[DESCRIPTION OF THE TASK]
Quote the lines exactly, starting with the line that contains "finishes the script." and ending with the line that contains "utility_pole(x, y, 8.5", and leave out all other lines.

[AVAILABLE DATA]
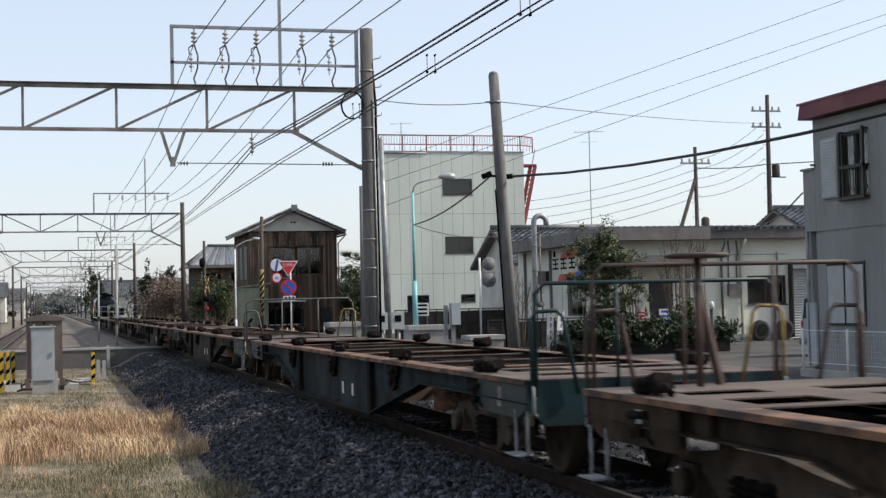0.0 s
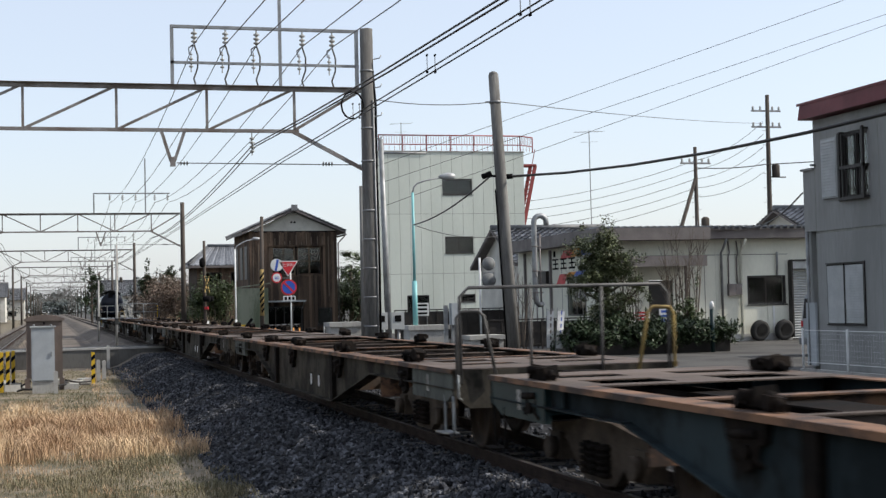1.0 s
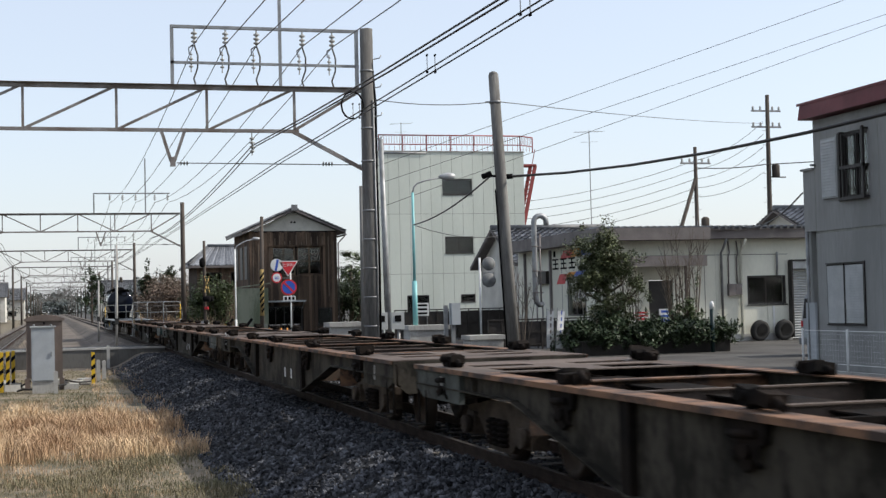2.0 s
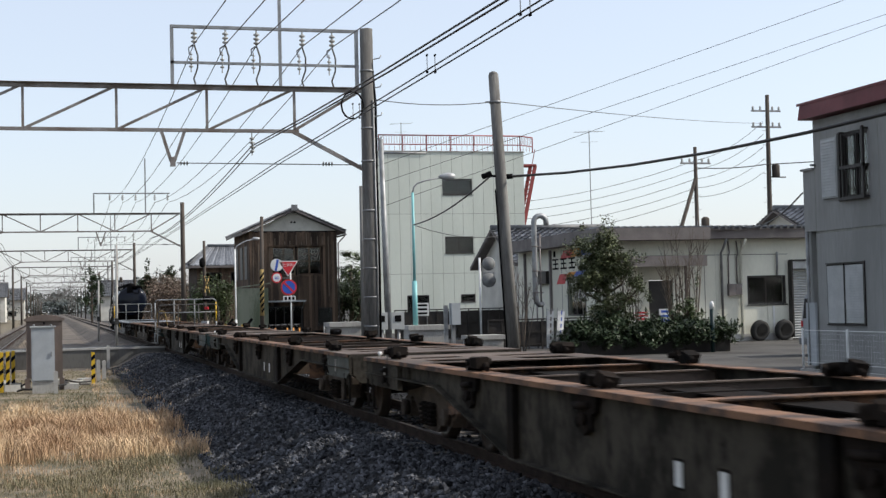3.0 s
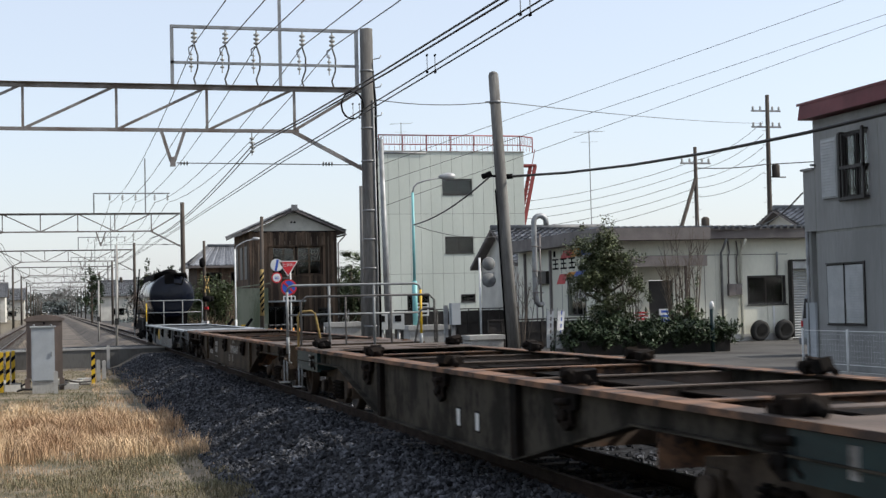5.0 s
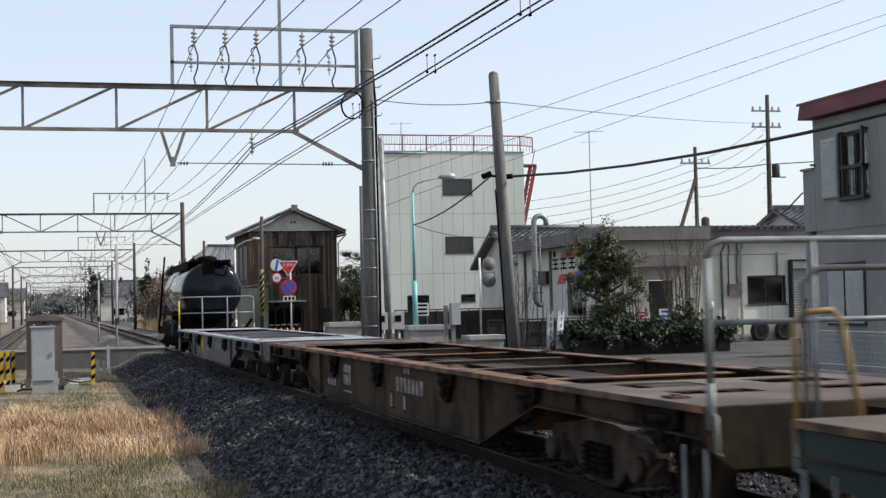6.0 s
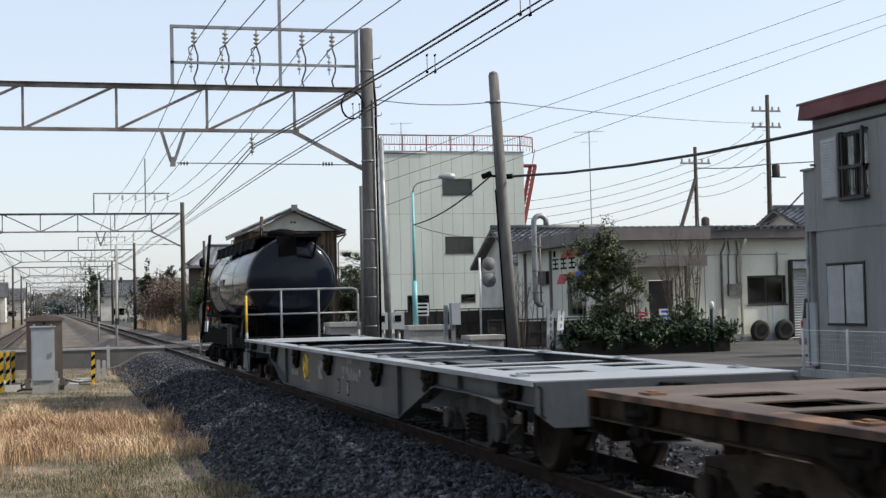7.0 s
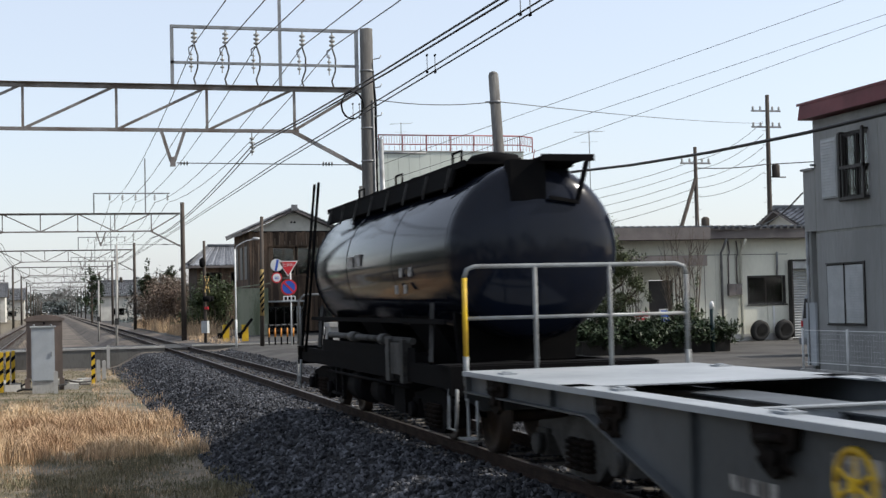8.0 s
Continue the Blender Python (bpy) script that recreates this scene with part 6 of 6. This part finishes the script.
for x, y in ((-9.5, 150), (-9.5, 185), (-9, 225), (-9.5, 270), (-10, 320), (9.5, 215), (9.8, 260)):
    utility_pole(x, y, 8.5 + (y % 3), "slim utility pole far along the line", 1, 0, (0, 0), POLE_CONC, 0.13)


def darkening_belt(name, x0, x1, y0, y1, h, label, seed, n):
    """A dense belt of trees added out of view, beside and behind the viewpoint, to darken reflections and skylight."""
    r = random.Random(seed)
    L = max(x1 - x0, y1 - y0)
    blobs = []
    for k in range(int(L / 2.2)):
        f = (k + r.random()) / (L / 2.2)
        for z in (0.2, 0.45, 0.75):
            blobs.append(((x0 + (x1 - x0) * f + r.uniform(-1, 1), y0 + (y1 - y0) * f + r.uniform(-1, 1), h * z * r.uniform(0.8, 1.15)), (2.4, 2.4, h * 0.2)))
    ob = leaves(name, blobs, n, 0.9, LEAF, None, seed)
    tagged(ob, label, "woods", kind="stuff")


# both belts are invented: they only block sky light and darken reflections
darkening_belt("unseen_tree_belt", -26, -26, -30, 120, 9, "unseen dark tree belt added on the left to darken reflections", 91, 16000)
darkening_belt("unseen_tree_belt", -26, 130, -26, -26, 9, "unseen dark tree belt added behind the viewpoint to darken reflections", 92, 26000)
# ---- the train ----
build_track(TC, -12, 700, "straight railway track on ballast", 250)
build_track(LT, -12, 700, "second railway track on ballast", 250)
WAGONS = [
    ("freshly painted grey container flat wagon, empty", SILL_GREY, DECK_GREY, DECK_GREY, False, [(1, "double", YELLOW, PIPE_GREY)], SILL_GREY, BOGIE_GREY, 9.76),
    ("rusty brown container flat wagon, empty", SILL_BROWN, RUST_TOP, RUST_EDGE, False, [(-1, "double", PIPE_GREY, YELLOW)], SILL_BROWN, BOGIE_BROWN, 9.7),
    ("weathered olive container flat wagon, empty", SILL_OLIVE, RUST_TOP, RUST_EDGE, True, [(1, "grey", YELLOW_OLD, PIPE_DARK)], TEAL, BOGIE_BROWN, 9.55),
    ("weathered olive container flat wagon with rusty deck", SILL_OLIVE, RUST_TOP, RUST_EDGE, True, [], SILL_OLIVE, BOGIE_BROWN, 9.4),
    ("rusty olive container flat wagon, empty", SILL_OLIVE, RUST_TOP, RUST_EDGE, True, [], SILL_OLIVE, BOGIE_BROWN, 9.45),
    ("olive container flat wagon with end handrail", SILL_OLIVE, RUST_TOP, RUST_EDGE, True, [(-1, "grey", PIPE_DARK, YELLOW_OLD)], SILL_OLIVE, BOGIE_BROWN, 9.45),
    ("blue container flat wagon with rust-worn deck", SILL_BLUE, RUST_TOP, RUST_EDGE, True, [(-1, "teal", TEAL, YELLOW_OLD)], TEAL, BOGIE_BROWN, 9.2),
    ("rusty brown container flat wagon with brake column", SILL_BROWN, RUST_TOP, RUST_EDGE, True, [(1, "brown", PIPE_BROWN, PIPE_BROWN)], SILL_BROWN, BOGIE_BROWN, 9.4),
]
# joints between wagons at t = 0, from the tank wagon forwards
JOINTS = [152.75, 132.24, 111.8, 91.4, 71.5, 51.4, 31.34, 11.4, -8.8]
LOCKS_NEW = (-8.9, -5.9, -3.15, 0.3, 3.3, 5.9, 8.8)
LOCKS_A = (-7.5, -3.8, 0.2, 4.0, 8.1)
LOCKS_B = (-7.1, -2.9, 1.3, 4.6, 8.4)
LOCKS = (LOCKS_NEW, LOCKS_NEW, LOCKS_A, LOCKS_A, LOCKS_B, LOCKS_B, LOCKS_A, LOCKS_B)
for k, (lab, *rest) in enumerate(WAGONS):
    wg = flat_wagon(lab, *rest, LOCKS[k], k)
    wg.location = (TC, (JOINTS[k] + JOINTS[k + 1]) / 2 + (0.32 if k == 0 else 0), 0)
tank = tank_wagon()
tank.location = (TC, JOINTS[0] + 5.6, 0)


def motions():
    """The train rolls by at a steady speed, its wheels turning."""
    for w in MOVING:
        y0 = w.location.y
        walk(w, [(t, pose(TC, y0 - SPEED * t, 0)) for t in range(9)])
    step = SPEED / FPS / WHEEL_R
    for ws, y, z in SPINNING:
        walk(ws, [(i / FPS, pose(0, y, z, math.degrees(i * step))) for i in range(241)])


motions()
...
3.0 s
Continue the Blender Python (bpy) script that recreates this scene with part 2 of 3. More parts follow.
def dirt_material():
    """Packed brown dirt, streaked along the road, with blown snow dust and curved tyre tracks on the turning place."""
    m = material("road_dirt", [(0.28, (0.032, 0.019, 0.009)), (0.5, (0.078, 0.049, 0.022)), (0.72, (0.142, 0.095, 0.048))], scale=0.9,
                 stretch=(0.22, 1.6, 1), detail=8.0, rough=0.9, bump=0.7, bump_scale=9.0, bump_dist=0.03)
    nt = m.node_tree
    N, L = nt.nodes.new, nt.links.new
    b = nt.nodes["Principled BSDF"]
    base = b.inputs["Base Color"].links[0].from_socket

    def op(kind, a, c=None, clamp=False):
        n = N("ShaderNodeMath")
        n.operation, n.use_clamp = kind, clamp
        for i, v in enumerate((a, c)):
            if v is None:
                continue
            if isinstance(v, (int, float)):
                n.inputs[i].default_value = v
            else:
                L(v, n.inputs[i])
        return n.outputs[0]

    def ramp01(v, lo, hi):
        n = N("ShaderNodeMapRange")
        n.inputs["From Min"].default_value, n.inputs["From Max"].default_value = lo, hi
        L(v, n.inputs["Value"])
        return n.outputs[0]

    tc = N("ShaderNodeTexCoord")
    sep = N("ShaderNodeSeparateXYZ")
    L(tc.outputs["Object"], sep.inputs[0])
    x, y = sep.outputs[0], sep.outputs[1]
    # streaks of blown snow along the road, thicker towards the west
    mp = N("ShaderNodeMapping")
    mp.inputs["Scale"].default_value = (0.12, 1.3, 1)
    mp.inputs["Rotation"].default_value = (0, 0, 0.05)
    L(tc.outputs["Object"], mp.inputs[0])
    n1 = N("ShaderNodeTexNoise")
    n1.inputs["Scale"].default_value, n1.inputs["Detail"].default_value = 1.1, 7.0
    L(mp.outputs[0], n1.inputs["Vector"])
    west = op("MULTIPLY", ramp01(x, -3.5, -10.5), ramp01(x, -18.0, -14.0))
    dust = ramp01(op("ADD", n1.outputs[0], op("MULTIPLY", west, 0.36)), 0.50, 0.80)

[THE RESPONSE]
Continue the Blender Python (bpy) script that recreates this scene with part 6 of 6. This part finishes the script.
for x, y in ((-9.5, 150), (-9.5, 185), (-9, 225), (-9.5, 270), (-10, 320), (9.5, 215), (9.8, 260)):
    utility_pole(x, y, 8.5 + (y % 3), "slim utility pole far along the line", 1, 0, (0, 0), POLE_CONC, 0.13)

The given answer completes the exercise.